‘No need for local justice’ says North Wales Police chief after Liverpool family told to leave Anglesey for own safety
The chief constable of North Wales Police says there is “no need” for people in the region to take matters into their own hands if they spot someone flouting the coronavirus lockdown regulations.
The comments by Carl Foulkes come after a family from Liverpool was told to leave their Anglesey holiday home for their own safety by officers.
Police were called earlier this week after reports of “heightened tensions” in the village of Llandegfan, after it emerged that the family had arrived at their second home having travelled from the north west of England.
Speaking on BBC Radio Wales this morning, Mr Foulkes said he understood why people are concerned about those ignoring the Welsh legislation due to the pressure placed on the region’s health services.

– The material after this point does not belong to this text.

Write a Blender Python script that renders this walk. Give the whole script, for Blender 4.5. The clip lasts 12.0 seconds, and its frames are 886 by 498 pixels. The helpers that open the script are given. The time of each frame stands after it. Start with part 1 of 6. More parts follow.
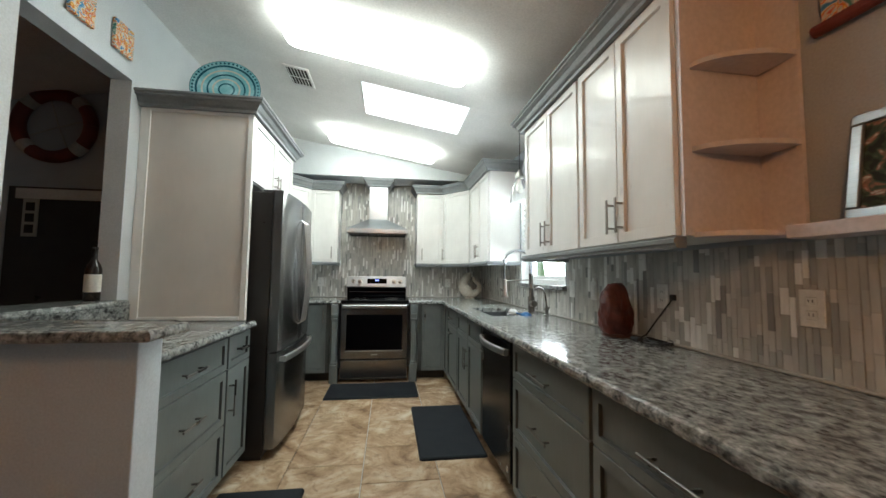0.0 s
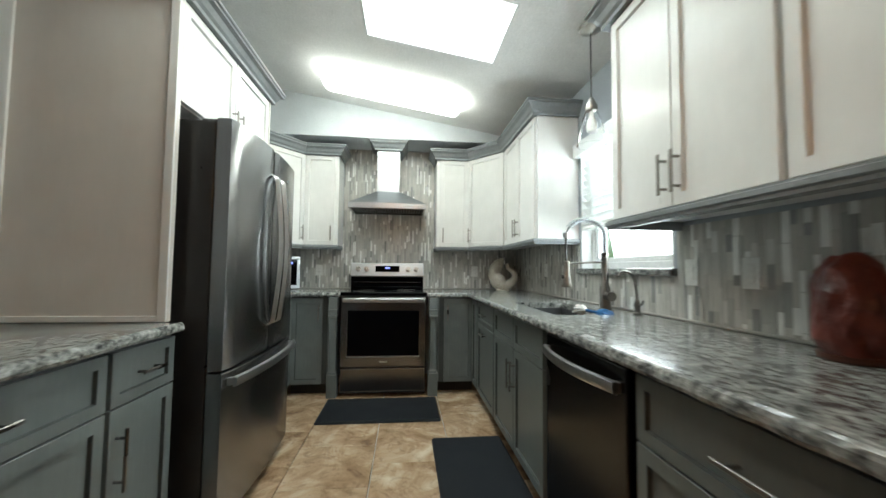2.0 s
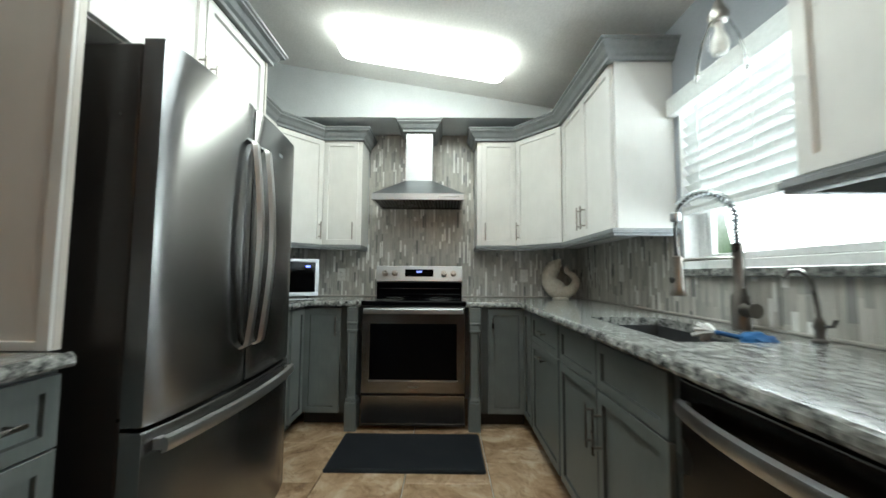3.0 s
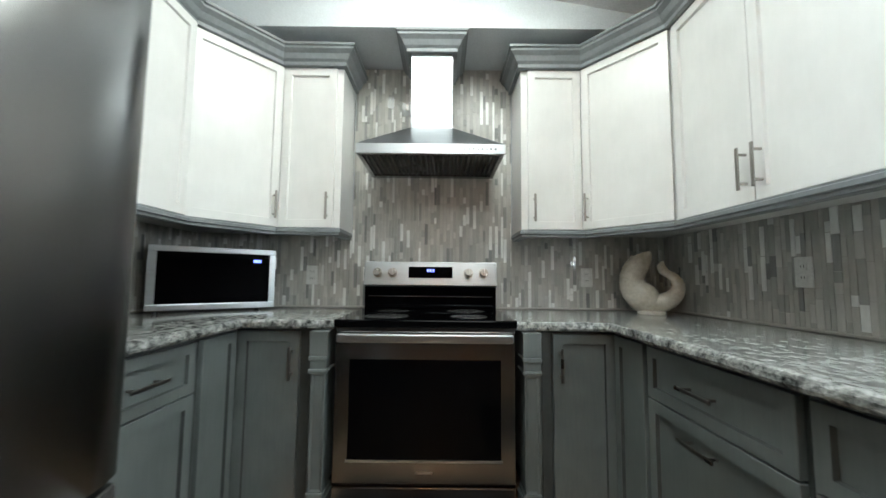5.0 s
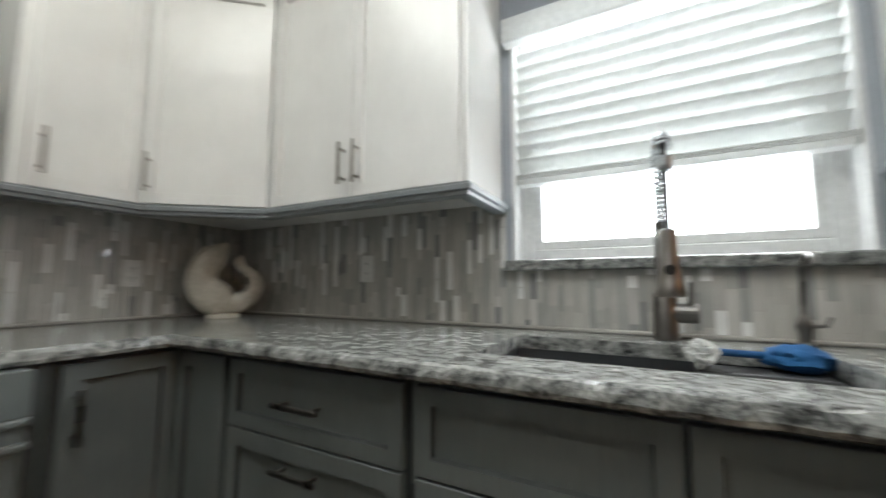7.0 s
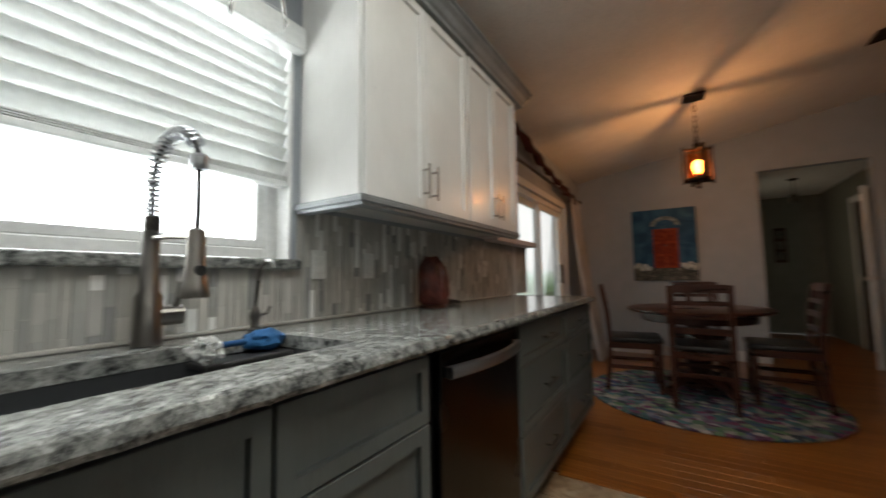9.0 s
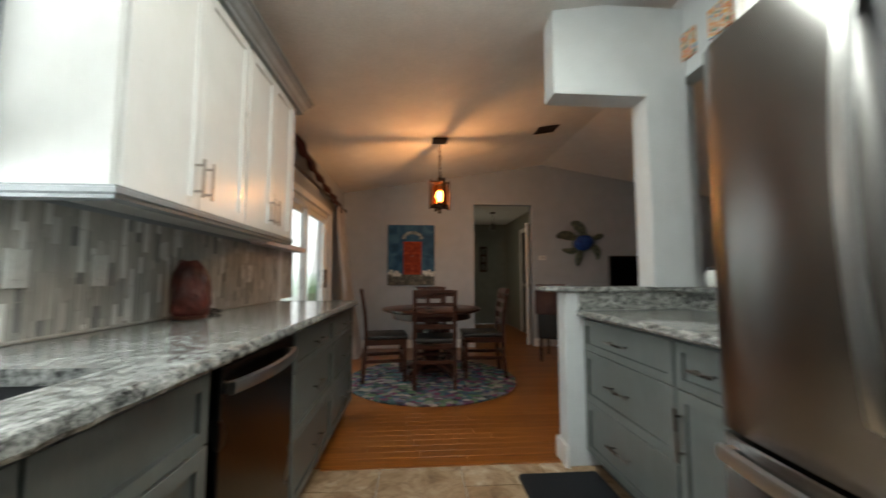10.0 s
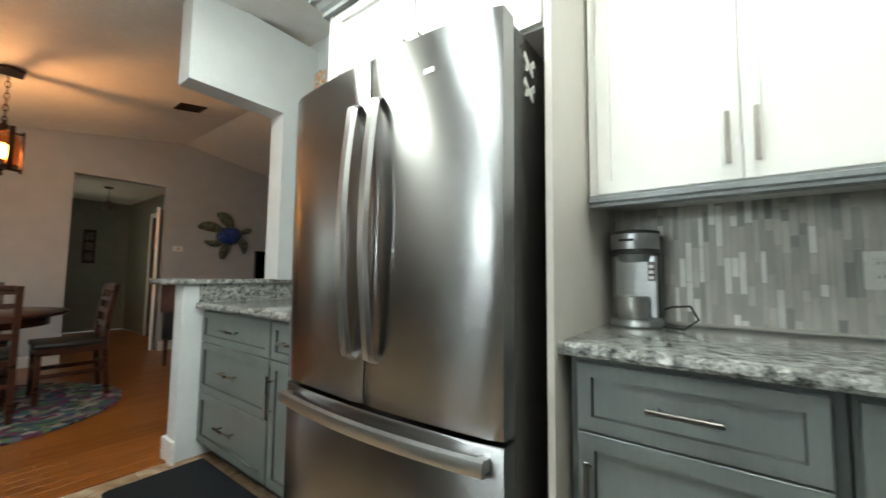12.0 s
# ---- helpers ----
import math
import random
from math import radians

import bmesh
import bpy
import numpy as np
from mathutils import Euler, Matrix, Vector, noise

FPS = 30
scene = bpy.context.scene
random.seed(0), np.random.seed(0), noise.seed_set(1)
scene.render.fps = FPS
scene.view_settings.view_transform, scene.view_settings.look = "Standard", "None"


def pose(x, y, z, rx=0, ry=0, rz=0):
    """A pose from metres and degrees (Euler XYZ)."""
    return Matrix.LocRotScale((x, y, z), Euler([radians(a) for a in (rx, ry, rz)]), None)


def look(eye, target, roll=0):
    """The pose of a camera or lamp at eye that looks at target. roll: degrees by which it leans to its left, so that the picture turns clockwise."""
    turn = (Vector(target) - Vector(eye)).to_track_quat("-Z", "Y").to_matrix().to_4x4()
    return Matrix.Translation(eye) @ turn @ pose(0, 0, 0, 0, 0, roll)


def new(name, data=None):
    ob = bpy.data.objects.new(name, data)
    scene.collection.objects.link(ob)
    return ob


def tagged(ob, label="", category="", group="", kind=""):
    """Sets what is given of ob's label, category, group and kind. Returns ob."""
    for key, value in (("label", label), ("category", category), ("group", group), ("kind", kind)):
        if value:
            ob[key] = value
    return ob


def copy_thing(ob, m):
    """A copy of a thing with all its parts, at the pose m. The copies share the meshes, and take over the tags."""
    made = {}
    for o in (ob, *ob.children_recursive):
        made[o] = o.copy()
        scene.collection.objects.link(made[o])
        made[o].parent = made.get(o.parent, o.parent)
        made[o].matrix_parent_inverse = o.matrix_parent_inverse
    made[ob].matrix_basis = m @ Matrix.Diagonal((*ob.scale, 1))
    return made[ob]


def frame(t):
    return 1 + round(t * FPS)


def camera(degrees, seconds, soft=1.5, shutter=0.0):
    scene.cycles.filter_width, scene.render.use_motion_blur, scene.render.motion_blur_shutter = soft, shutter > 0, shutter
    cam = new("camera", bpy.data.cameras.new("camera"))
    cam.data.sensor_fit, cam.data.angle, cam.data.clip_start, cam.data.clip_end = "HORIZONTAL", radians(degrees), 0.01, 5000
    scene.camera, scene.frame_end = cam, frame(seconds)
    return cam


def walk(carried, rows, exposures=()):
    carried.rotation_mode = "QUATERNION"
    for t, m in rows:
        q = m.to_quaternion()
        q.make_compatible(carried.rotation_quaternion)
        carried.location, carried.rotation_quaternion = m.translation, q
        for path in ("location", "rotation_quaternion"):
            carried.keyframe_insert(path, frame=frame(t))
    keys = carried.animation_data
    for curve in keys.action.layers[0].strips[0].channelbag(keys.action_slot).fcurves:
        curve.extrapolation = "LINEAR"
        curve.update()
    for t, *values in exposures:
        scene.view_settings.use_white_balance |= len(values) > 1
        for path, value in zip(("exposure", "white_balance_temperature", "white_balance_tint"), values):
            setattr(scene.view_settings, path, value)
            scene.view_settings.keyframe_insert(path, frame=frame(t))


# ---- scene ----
cam = camera(99.8, 12.0, shutter=0.5)
PATH = [
    (0, (0.145, 0.074, 1.224), (0.431, 2.049, 1.362), 0.7),
    (0.5, (0.123, 0.197, 1.234), (0.404, 2.172, 1.378), 0.7),
    (1, (0.107, 0.411, 1.194), (0.38, 2.387, 1.33), 0.8),
    (1.5, (0.132, 0.713, 1.166), (0.4, 2.69, 1.297), 0.7),
    (2, (0.182, 1.05, 1.139), (0.383, 3.037, 1.245), 0.6),
    (2.5, (0.219, 1.388, 1.12), (0.298, 3.382, 1.251), 0.5),
    (3, (0.227, 1.71, 1.112), (0.215, 3.705, 1.253), 0.4),
    (3.5, (0.177, 2.047, 1.109), (0.079, 4.038, 1.27), 0.7),
    (5.5, (0.063, 3.015, 1.096), (0.201, 5.005, 1.252), 0.4),
    (6, (0.098, 3.099, 1.14), (0.761, 4.983, 1.246), 0.2),
    (6.5, (0.123, 3.187, 1.074), (1.399, 4.717, 1.252), 0.0),
    (7, (0.142, 3.229, 1.065), (1.907, 4.15, 1.257), 0.1),
    (8.8, (0.231, 3.544, 1.069), (1.486, 1.996, 1.237), -0.3),
    (9, (0.219, 3.576, 1.075), (1.279, 1.886, 1.229), -0.9),
    (9.5, (0.264, 3.643, 1.102), (0.7, 1.694, 1.21), -0.1),
    (10, (0.279, 3.745, 1.108), (0.136, 1.756, 1.262), -0.0),
    (10.5, (0.263, 3.861, 1.119), (-0.403, 1.98, 1.258), -0.1),
    (11, (0.262, 3.96, 1.121), (-0.853, 2.304, 1.235), -0.1),
    (11.5, (0.245, 4.027, 1.104), (-1.178, 2.628, 1.233), 0.4),
    (12, (0.236, 4.069, 1.091), (-1.363, 2.875, 1.233), 0.6),
]
EXPOSURES = [(0, 0.42, 6450, 5), (2.5, 0.18, 6500, 3), (3.5, -0.05, 6500, 3), (5.5, 0.38, 6350, 8), (7, -0.12, 6700, 12), (9, -0.35, 6900, 11), (9.5, -0.03, 6950, 9), (10, 0.33, 6750, 7), (10.5, 0.62, 6600, 3), (12, 0.7, 6700, 3)]
walk(cam, [(t, look(eye, target, roll)) for t, eye, target, roll in PATH], exposures=EXPOSURES)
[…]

However, he said it was important for residents to report any incidents to the police directly rather than attempt to confront visitors themselves.
He said: “We’ve got to bear in mind that some of our communities are genuinely concerned about people coming into the area.
“We’ve talked about protecting that valuable NHS infrastructure that is there, and we are limited in North Wales, more specifically in the rural communities.
“We are asking people to do the right thing because people are scared of this virus and they’re scared of the impact of it has so you can understand when community tensions do rise.
“There is no place for local justice. If people have got concerns then report it to North Wales Police.
“We’re there to support our local community, we’re there to support people who have got businesses in North Wales. We are their force, and we will do the right thing.”
Mr Foulkes said around 200 fixed penalty notices had been handed out in the region since lockdown began.
He added they had only been dished out where required, such as to visitors travelling from the Midlands and London.
Although there has been criticism of the difference in fine levels between England and Wales, the chief constable insisted the force has a positive relationship with the Welsh Government.
With a 15 per cent increase in traffic on the roads this week alone, he also urged people to stay away from North Wales over the weekend, despite the warm weather forecast.
He said: “No matter what the penalty is at the end of it, people ultimately need to listen to the advice as 33,000 people have tragically lost their lives in this crisis across the UK.
“We all want to make sure we come out of this and we all want to make sure that we’ve got our loved ones with us when we do.
“The vast majority of second homes are still empty and we’re really grateful to people for following that advice, but we have engaged with everybody there just to explain the fact that people shouldn’t be in their second homes if they travelled during this period.